_TASK DESCRIPTION_. Reproduce the full listing below unchanged, apart from the pictures.

_DATA SECTION_.
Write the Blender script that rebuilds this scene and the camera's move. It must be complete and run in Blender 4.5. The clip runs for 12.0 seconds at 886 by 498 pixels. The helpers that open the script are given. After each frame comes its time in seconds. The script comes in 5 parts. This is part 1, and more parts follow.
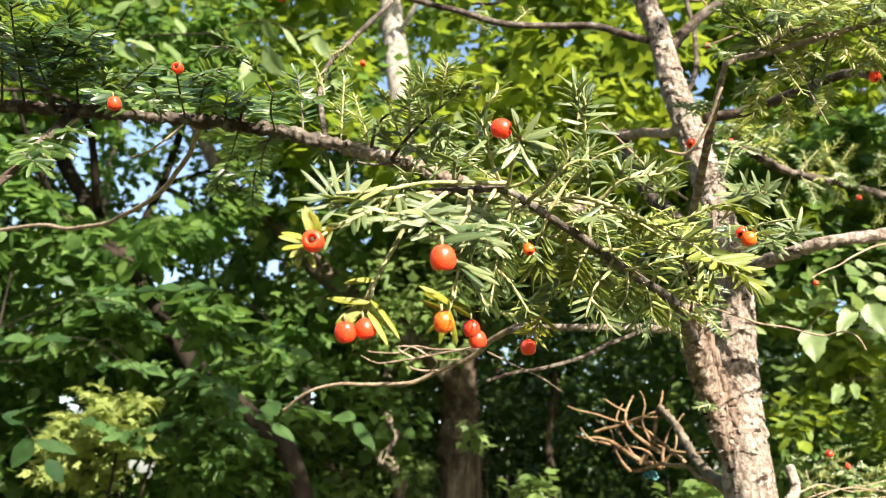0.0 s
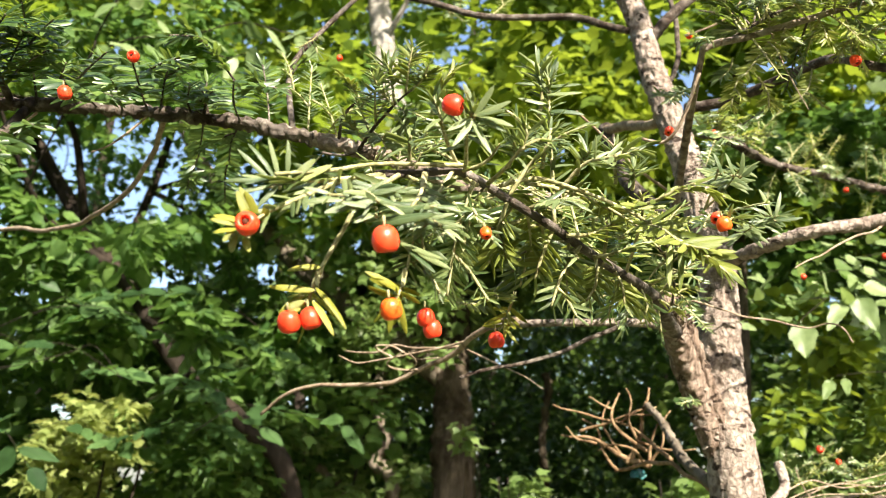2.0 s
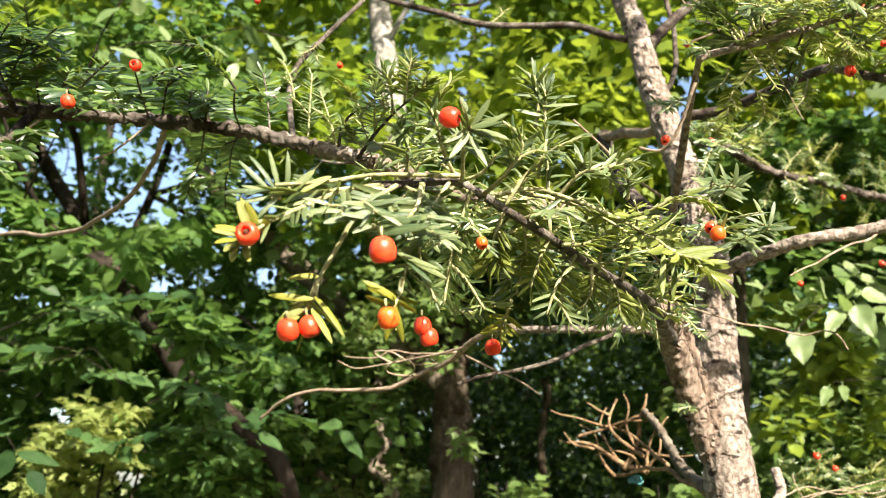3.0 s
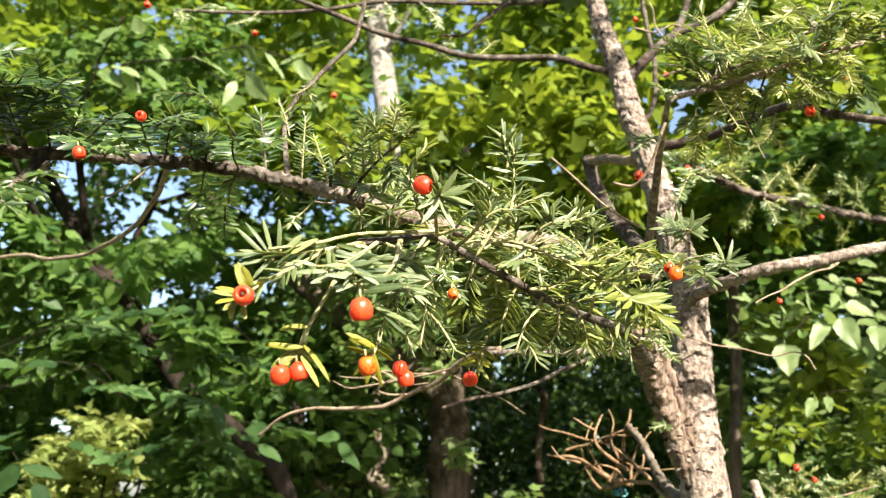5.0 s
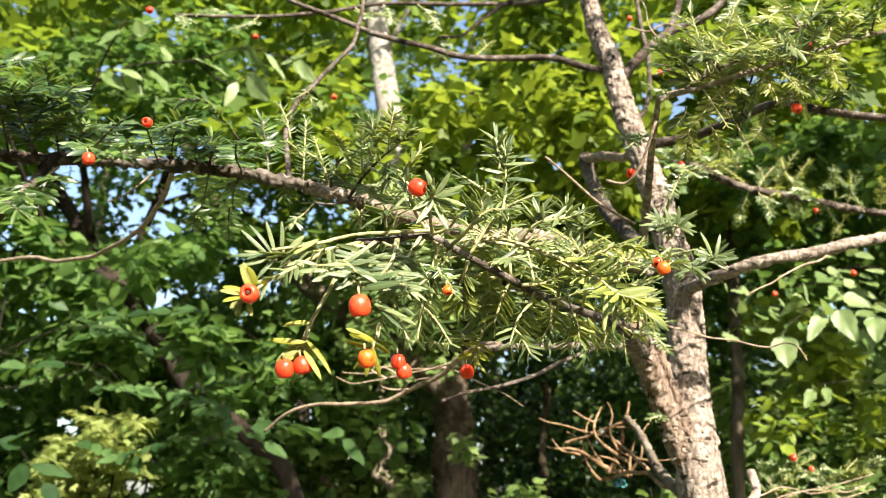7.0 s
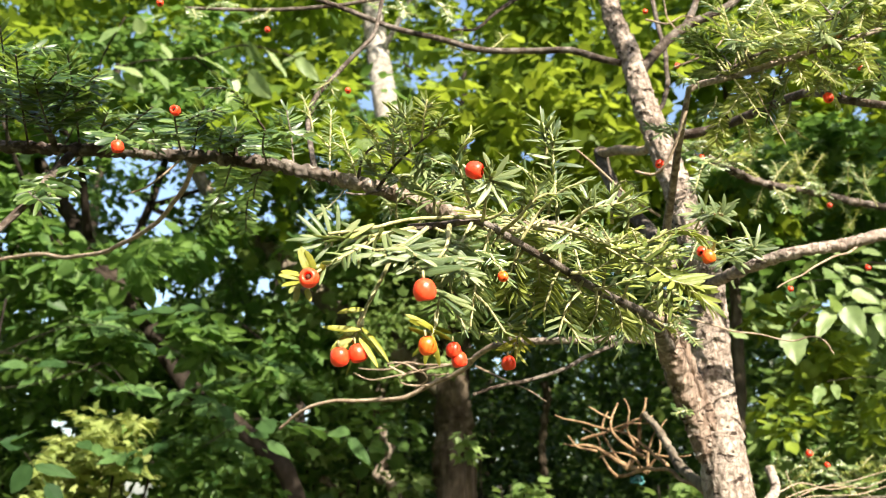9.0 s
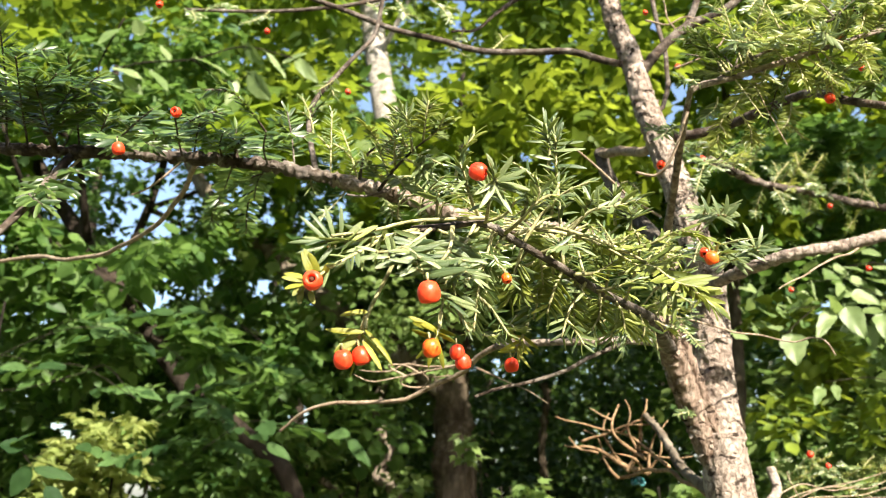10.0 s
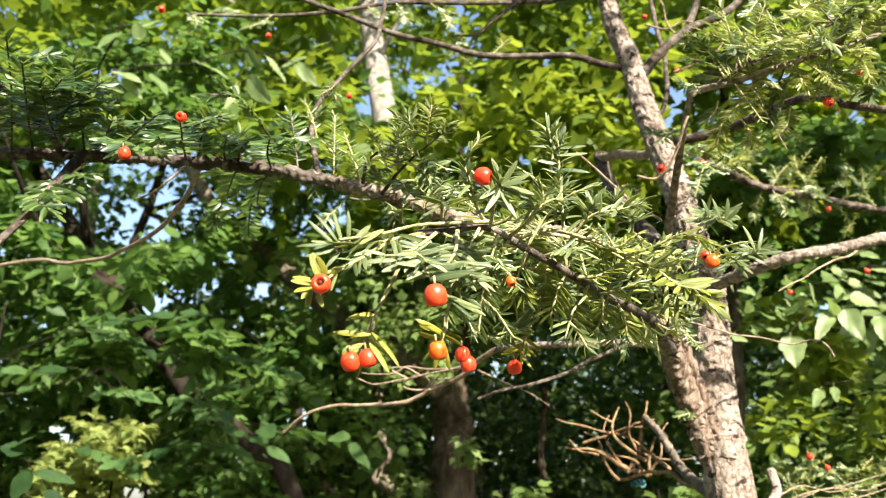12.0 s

_RESPONSE BELOW_.
Write the Blender script that rebuilds this scene and the camera's move. It must be complete and run in Blender 4.5. The clip runs for 12.0 seconds at 886 by 498 pixels. The helpers that open the script are given. After each frame comes its time in seconds. The script comes in 5 parts. This is part 1, and more parts follow.
0.0 s
2.0 s
3.0 s
5.0 s
7.0 s
9.0 s
10.0 s
12.0 s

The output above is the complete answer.